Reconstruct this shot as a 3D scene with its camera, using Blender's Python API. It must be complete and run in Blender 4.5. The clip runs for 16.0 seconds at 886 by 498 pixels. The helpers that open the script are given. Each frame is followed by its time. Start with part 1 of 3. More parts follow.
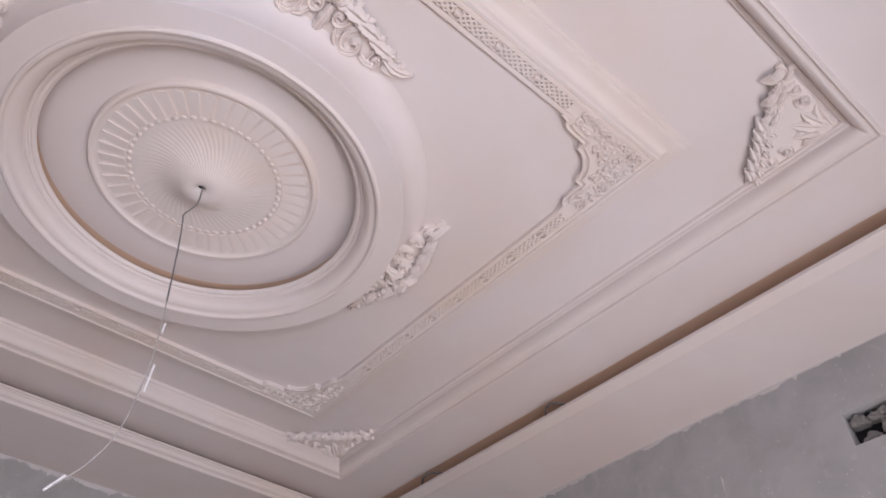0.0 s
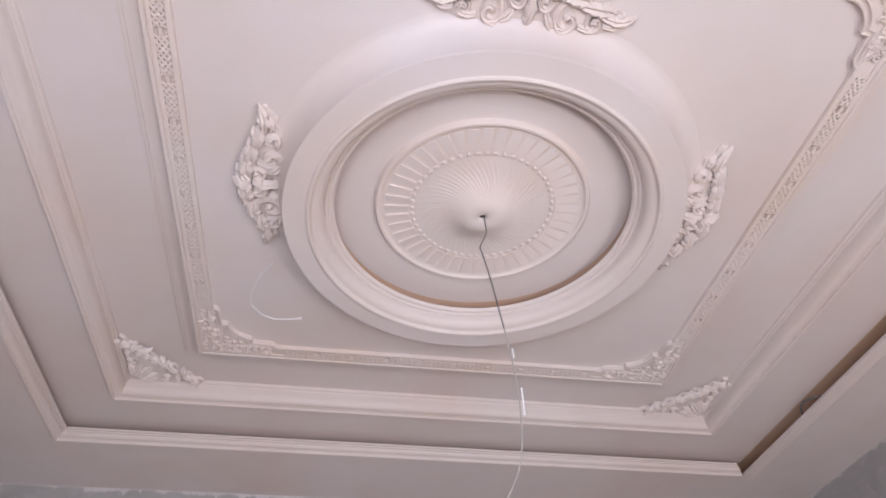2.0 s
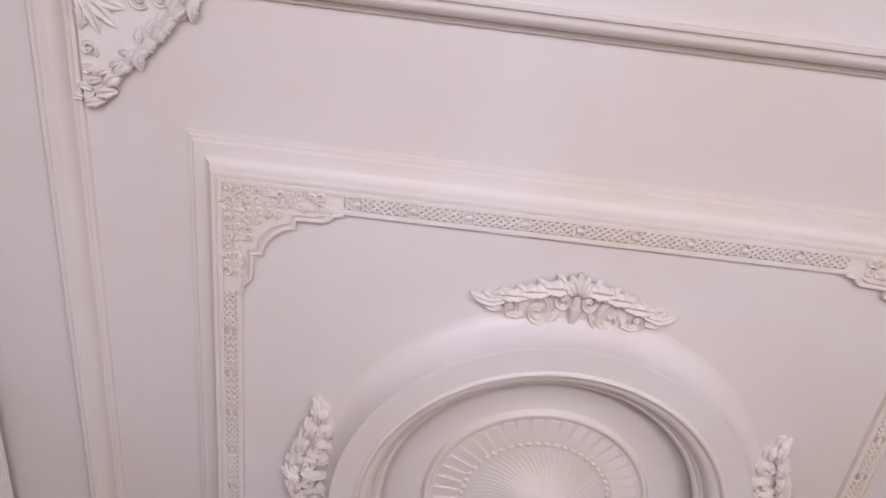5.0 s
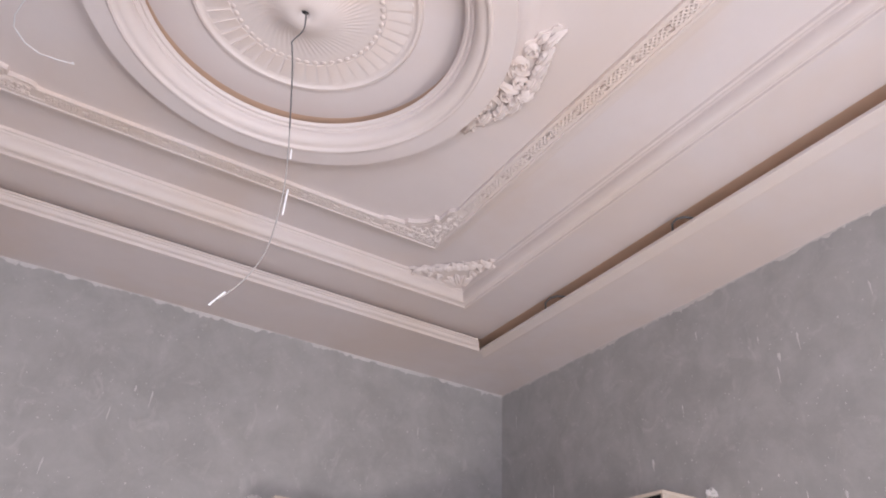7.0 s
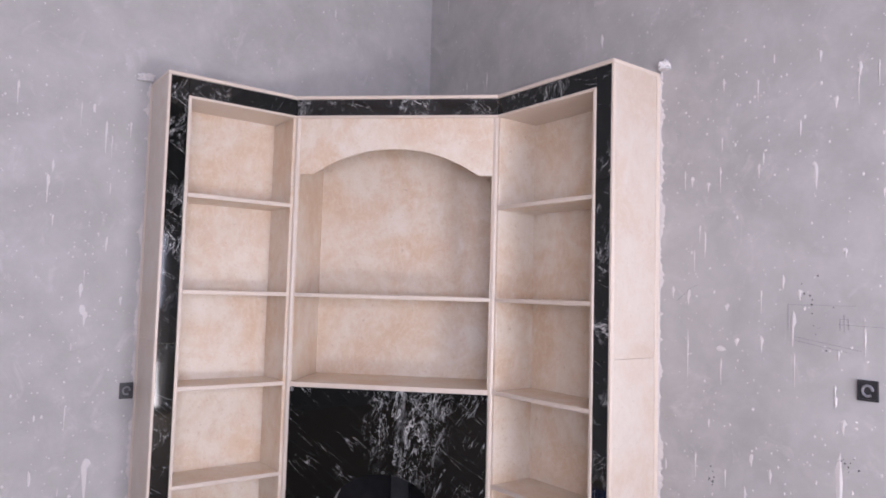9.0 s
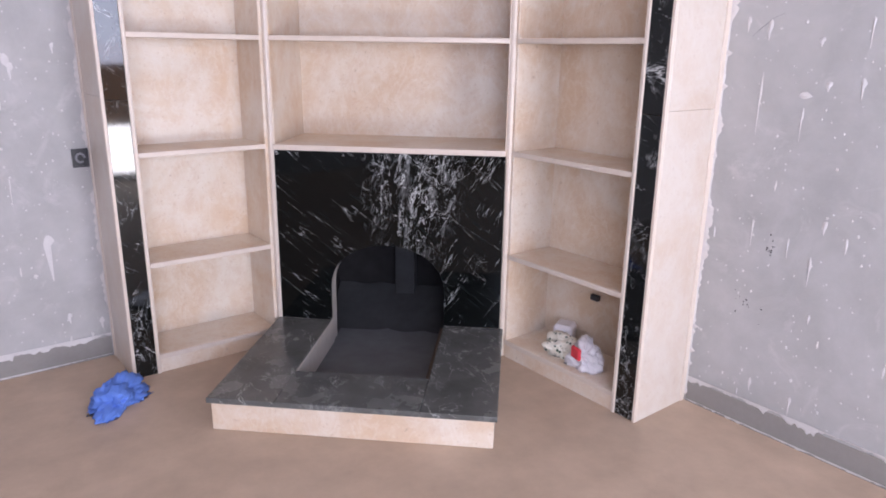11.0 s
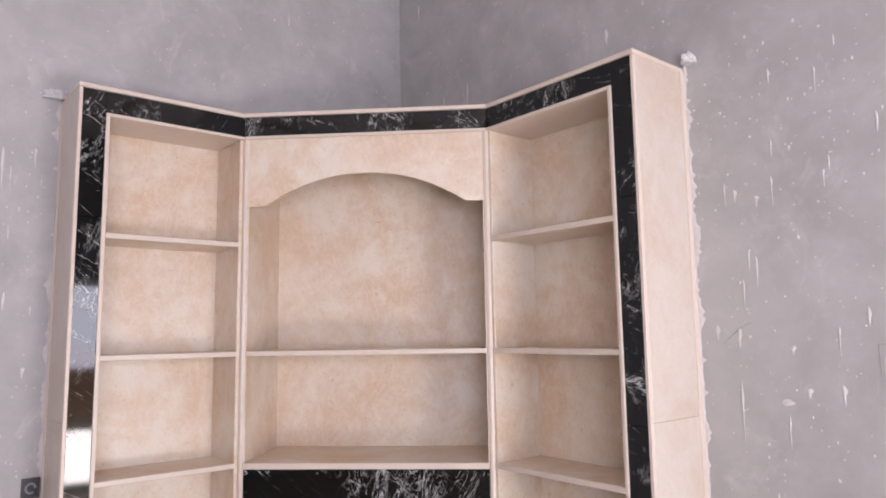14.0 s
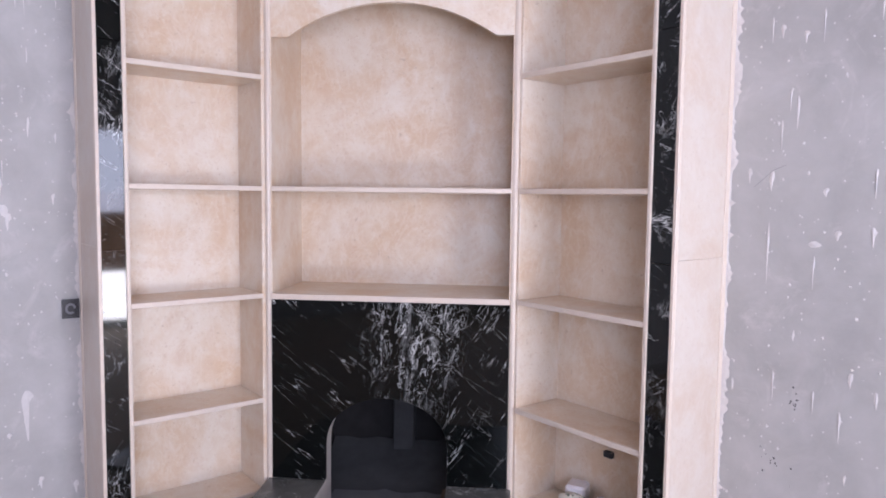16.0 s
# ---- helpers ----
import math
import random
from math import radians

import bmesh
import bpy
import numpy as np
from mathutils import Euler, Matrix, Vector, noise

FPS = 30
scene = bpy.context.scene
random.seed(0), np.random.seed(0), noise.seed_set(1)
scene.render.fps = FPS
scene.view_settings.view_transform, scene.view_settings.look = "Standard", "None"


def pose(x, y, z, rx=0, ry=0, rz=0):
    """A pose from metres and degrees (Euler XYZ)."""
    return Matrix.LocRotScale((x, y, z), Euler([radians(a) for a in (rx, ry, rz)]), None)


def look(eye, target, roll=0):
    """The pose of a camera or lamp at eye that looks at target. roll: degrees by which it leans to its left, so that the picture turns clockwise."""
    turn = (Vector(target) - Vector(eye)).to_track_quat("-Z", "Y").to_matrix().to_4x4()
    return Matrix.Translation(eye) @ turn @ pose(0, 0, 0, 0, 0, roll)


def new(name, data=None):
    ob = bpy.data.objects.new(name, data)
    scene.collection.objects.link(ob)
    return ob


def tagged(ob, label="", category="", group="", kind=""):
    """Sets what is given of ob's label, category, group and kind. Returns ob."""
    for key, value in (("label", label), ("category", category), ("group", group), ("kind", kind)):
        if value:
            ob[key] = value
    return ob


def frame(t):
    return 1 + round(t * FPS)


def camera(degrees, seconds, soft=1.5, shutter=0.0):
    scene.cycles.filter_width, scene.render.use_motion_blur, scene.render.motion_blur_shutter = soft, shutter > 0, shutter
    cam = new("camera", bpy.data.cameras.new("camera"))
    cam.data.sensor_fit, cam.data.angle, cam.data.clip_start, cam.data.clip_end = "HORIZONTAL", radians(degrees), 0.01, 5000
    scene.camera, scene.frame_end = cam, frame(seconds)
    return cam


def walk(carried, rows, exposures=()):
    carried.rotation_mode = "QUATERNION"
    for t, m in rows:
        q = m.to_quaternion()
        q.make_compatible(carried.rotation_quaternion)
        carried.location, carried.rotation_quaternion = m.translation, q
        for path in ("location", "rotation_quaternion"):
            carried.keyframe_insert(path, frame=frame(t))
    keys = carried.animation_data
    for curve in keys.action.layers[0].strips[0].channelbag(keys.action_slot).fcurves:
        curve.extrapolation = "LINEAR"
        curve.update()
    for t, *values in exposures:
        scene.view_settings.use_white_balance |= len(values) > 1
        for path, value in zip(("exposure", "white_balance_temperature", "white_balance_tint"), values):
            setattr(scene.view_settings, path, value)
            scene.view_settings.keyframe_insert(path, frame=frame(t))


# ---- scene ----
..........
__EXERCISE AIM__. Transcribe each line above verbatim, with the pictures left out.

__RESPONSE TO THIS TASK__.
Reconstruct this shot as a 3D scene with its camera, using Blender's Python API. It must be complete and run in Blender 4.5. The clip runs for 16.0 seconds at 886 by 498 pixels. The helpers that open the script are given. Each frame is followed by its time. Start with part 1 of 3. More parts follow.
0.0 s
2.0 s
5.0 s
7.0 s
9.0 s
11.0 s
14.0 s
16.0 s
# ---- helpers ----
import math
import random
from math import radians

import bmesh
import bpy
import numpy as np
from mathutils import Euler, Matrix, Vector, noise

FPS = 30
scene = bpy.context.scene
random.seed(0), np.random.seed(0), noise.seed_set(1)
scene.render.fps = FPS
scene.view_settings.view_transform, scene.view_settings.look = "Standard", "None"


def pose(x, y, z, rx=0, ry=0, rz=0):
    """A pose from metres and degrees (Euler XYZ)."""
    return Matrix.LocRotScale((x, y, z), Euler([radians(a) for a in (rx, ry, rz)]), None)


def look(eye, target, roll=0):
    """The pose of a camera or lamp at eye that looks at target. roll: degrees by which it leans to its left, so that the picture turns clockwise."""
    turn = (Vector(target) - Vector(eye)).to_track_quat("-Z", "Y").to_matrix().to_4x4()
    return Matrix.Translation(eye) @ turn @ pose(0, 0, 0, 0, 0, roll)


def new(name, data=None):
    ob = bpy.data.objects.new(name, data)
    scene.collection.objects.link(ob)
    return ob


def tagged(ob, label="", category="", group="", kind=""):
    """Sets what is given of ob's label, category, group and kind. Returns ob."""
    for key, value in (("label", label), ("category", category), ("group", group), ("kind", kind)):
        if value:
            ob[key] = value
    return ob


def frame(t):
    return 1 + round(t * FPS)


def camera(degrees, seconds, soft=1.5, shutter=0.0):
    scene.cycles.filter_width, scene.render.use_motion_blur, scene.render.motion_blur_shutter = soft, shutter > 0, shutter
    cam = new("camera", bpy.data.cameras.new("camera"))
    cam.data.sensor_fit, cam.data.angle, cam.data.clip_start, cam.data.clip_end = "HORIZONTAL", radians(degrees), 0.01, 5000
    scene.camera, scene.frame_end = cam, frame(seconds)
    return cam


def walk(carried, rows, exposures=()):
    carried.rotation_mode = "QUATERNION"
    for t, m in rows:
        q = m.to_quaternion()
        q.make_compatible(carried.rotation_quaternion)
        carried.location, carried.rotation_quaternion = m.translation, q
        for path in ("location", "rotation_quaternion"):
            carried.keyframe_insert(path, frame=frame(t))
    keys = carried.animation_data
    for curve in keys.action.layers[0].strips[0].channelbag(keys.action_slot).fcurves:
        curve.extrapolation = "LINEAR"
        curve.update()
    for t, *values in exposures:
        scene.view_settings.use_white_balance |= len(values) > 1
        for path, value in zip(("exposure", "white_balance_temperature", "white_balance_tint"), values):
            setattr(scene.view_settings, path, value)
            scene.view_settings.keyframe_insert(path, frame=frame(t))


# ---- scene ----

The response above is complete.